* _Goal_
Set down each line of the material that follows, exactly, with no pictures.

-------- Dataset excerpt

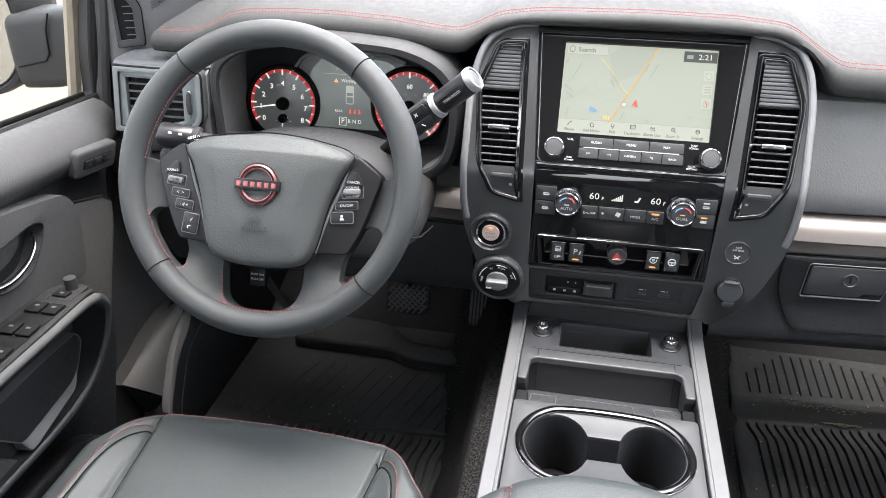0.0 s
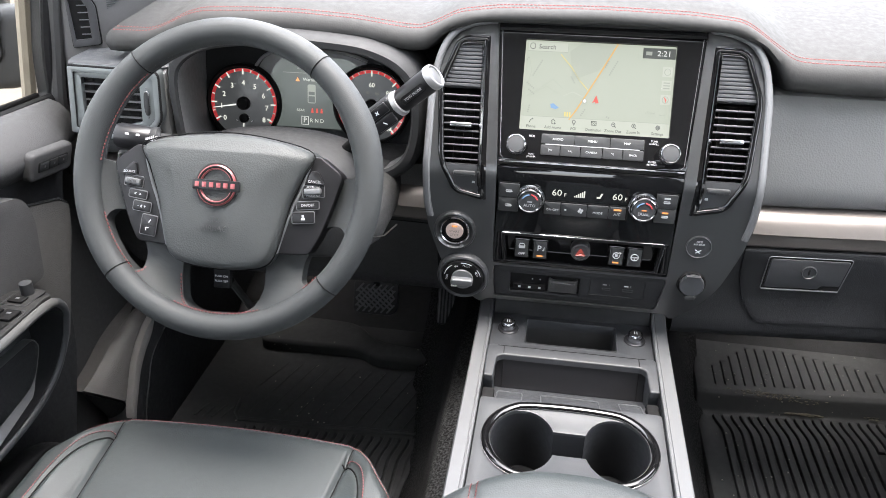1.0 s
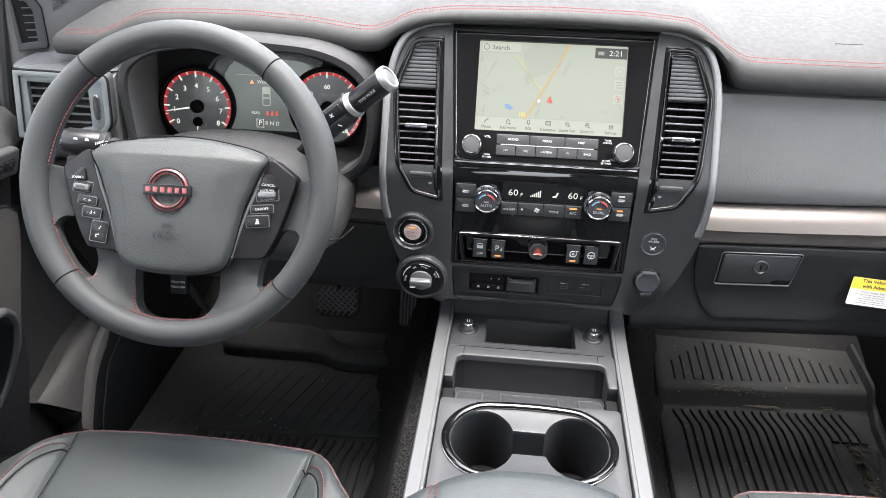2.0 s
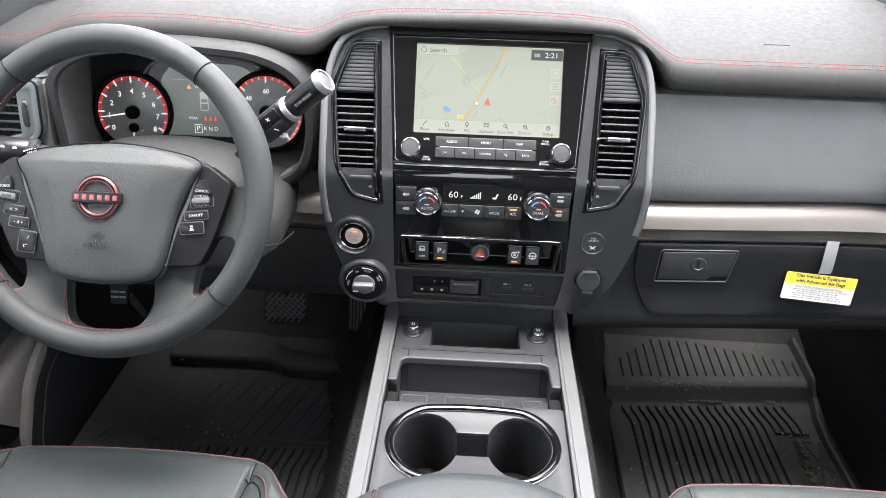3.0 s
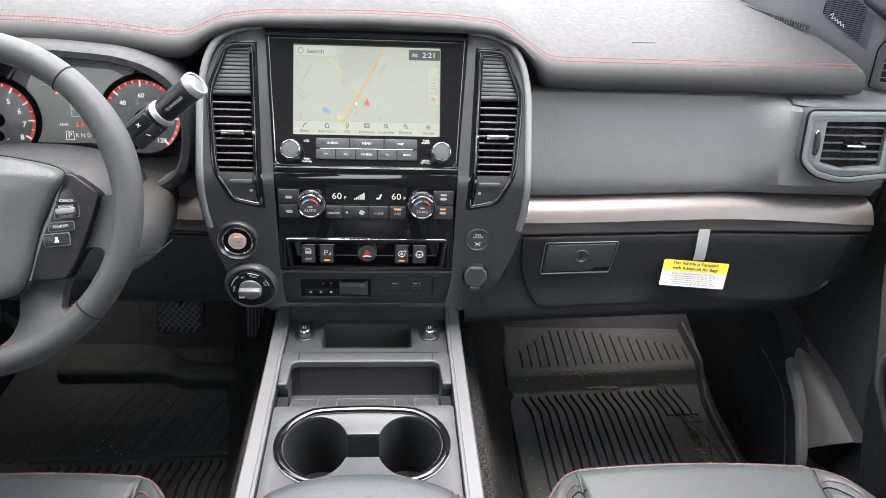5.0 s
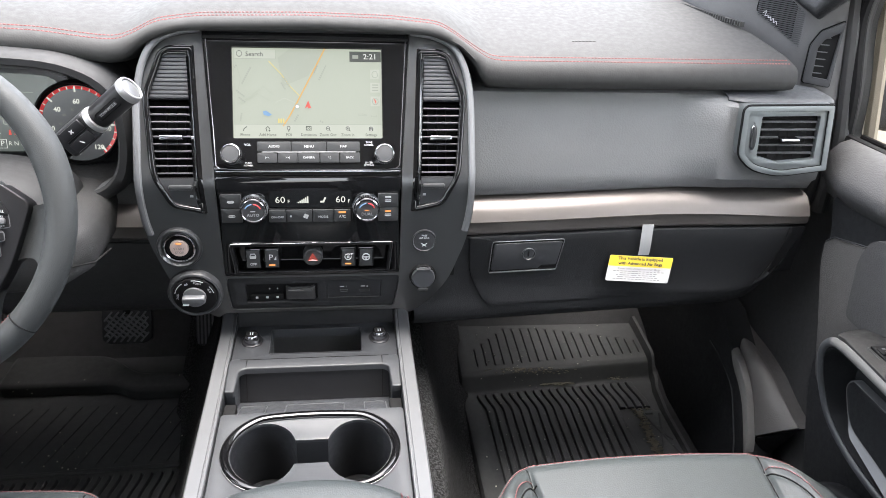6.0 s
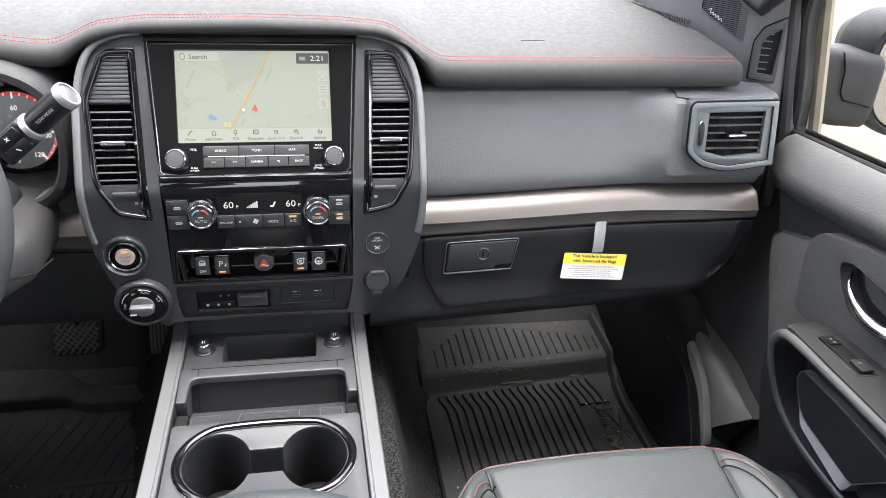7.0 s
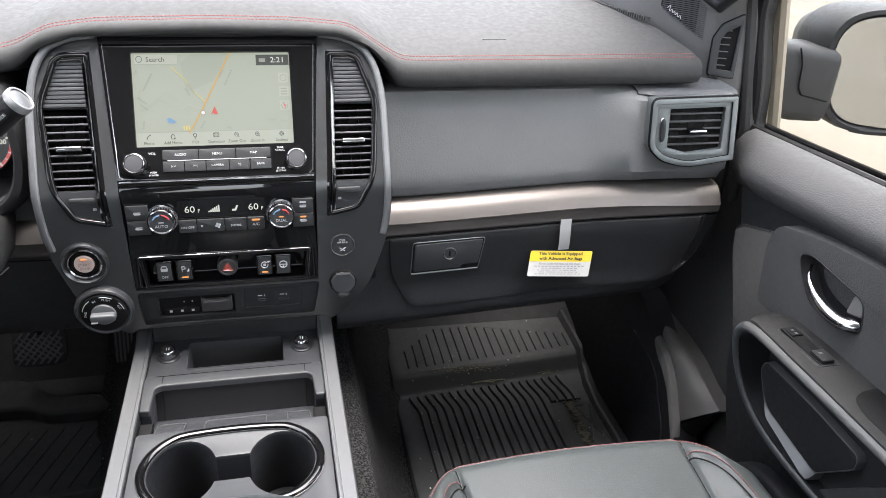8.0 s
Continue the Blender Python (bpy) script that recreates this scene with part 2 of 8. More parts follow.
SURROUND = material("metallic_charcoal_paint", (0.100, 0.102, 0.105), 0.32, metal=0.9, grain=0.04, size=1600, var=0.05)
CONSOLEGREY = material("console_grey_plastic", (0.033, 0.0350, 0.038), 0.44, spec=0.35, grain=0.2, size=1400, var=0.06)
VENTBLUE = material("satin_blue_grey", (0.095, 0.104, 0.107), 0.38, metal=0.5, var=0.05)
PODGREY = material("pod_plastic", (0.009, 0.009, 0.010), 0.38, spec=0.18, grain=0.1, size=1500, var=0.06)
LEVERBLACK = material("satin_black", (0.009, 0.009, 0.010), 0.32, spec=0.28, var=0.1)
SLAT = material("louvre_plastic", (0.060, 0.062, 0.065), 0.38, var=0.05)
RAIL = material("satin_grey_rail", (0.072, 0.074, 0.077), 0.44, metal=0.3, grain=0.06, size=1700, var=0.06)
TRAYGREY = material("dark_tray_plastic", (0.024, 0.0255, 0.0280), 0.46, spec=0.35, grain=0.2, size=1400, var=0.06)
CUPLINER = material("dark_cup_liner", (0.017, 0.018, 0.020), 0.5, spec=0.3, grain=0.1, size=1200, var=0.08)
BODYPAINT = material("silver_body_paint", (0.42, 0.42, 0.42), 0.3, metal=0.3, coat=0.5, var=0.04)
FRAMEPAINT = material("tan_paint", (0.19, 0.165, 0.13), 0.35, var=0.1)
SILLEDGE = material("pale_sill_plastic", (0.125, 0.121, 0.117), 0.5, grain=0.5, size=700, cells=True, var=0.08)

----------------

* _Exercise output_
0.0 s
1.0 s
2.0 s
3.0 s
5.0 s
6.0 s
7.0 s
8.0 s
Continue the Blender Python (bpy) script that recreates this scene with part 2 of 8. More parts follow.
SURROUND = material("metallic_charcoal_paint", (0.100, 0.102, 0.105), 0.32, metal=0.9, grain=0.04, size=1600, var=0.05)
CONSOLEGREY = material("console_grey_plastic", (0.033, 0.0350, 0.038), 0.44, spec=0.35, grain=0.2, size=1400, var=0.06)
VENTBLUE = material("satin_blue_grey", (0.095, 0.104, 0.107), 0.38, metal=0.5, var=0.05)
PODGREY = material("pod_plastic", (0.009, 0.009, 0.010), 0.38, spec=0.18, grain=0.1, size=1500, var=0.06)
LEVERBLACK = material("satin_black", (0.009, 0.009, 0.010), 0.32, spec=0.28, var=0.1)
SLAT = material("louvre_plastic", (0.060, 0.062, 0.065), 0.38, var=0.05)
RAIL = material("satin_grey_rail", (0.072, 0.074, 0.077), 0.44, metal=0.3, grain=0.06, size=1700, var=0.06)
TRAYGREY = material("dark_tray_plastic", (0.024, 0.0255, 0.0280), 0.46, spec=0.35, grain=0.2, size=1400, var=0.06)
CUPLINER = material("dark_cup_liner", (0.017, 0.018, 0.020), 0.5, spec=0.3, grain=0.1, size=1200, var=0.08)
BODYPAINT = material("silver_body_paint", (0.42, 0.42, 0.42), 0.3, metal=0.3, coat=0.5, var=0.04)
FRAMEPAINT = material("tan_paint", (0.19, 0.165, 0.13), 0.35, var=0.1)
SILLEDGE = material("pale_sill_plastic", (0.125, 0.121, 0.117), 0.5, grain=0.5, size=700, cells=True, var=0.08)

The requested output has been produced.